First off, I am working at a real estate office here in town and it's been okay. Scotty was not made to be trapped behind the four walls of the cubicle wasteland. Luckily I work with some of the funniest people in the world. They make worktime lots of fun.

Even though we are only 3 hours southwest of Detroit, we were told that the Winters here weren't as bad... someone lied. It has been cold and we got a pretty good snowfall once this year. We are supposed to get some more tonight. All that being said, these people have no idea what a Michigan Winter is like.
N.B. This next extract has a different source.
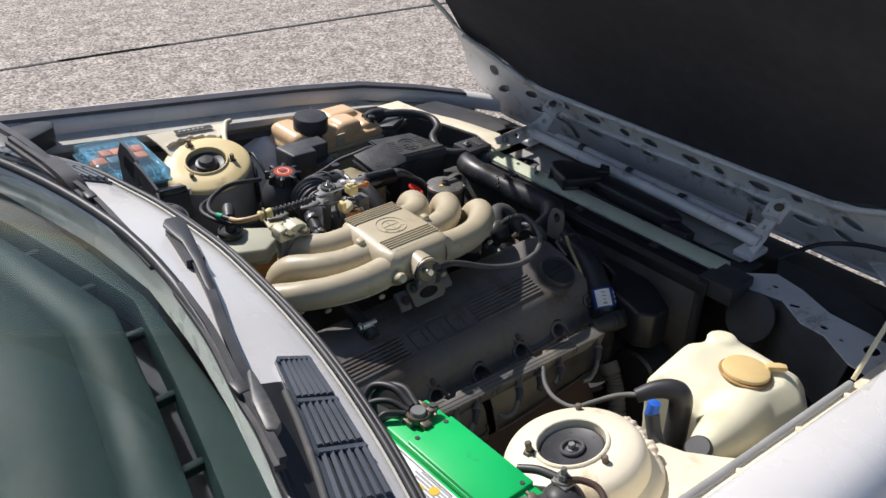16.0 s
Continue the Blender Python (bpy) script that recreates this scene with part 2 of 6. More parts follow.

The schools here cancel so often it's ridiculous... obviously, I am slightly jealous because I wish we had as many snow days when I was a kid. When we had our big snowfall - all 8 inches of it - they literally told us if they caught you on the road, you would be arrested. Only in Ohio.

We are really settling in and enjoying it here though. The people are great and living in a smaller town is really nice too. There are times I hate having to drive 20 or 30 minutes for a night out, but our little town is growing. Best Buy will be open in April and there is even a rumor that we'll have a few chain restaurants going up in the not too distant future. Trust me, man cannot live on Applebee's and Bob Evans alone. Cheryl told you what happened when we got a KFC/Long John Silver's... unbelievable. But to the people here it's all brand new.

I also had my first sump pump adventure on my birthday weekend. I had no idea what to expect since I have never had one of those before, but this thing was going off every 30 seconds at one point and I thought for sure it was going to blow up. I was freaked out about it, but in the end a guy from my church came over and told me to stop worrying... this is what they do.

Like I said earlier, I got a little older too... I am hoping to start using one of my birthday gifts soon, as I am hoping to start Podcasting. No promises, but I will let you know when I take the plunge. Maybe I will keep up with that a little better than the Blogging.

Well, I know this Blog has not been too inspirational or funny, but you have to get back on the horse somehow.